Perhaps it is the weather that gives gives the East Coast some of its grit, but Bennington can look forward to warm weather along with a warm reception in Northern Virginia, where fans will fill seats at Jiffy Lube Live’s pavilion.

Beyond its scenic rolling hills and valleys, Northern Virginia can be very political. With fans coming in from D.C., and the presidential campaign heating up, would Linkin Park use our Bristow venue to take a stance or promote a candidate?

Yes, and no.

“So we definitely don’t really kind of brag about who we’re going to vote for, but we do talk about the things that are important to us,” Bennington said.

What is important to Linkin Park is saving or protecting the environment through promoting energy efficiency and renewable resources.

“At this point, we are really making sure that our tours are as environmentally friendly as possible, and also giving back to our local community as well as the world community that has been so good to us,” Bennington said.

As for being the alternative band of the century with the most Billboard hits, it seem not to have gone to Bennington’s head.

“It’s cool, you know. It’s something that I never would have thought of. I’ve always felt that we just made the best record that we could make at the time. So for people, for our fans, it’s really more of a testament to our fans than to us. It really is a testament to how enthusiastic our fan base is about what we do in the studio.”

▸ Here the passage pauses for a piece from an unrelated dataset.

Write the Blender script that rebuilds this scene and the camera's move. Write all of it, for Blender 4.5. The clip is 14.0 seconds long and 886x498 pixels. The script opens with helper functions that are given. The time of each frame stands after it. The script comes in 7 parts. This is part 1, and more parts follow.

Linkin Park is eager to go on tour and promote their new album, “Living Things.” They are grateful to all the fans, and they say they hope to continue touring for a long time. If the Rolling Stones can put on an awesome show, then Bennington and Boyd agreed that neither of them are looking to retire anytime soon.

Tickets are still available for the Linkin Park show and can be purchased in advance at Live Nation. Tickets for the general admission pit (standing room only) are $105.20. Pavilion seats range from $25.25-$83, and lawn seats are $30-40. Additional fees and taxes may apply.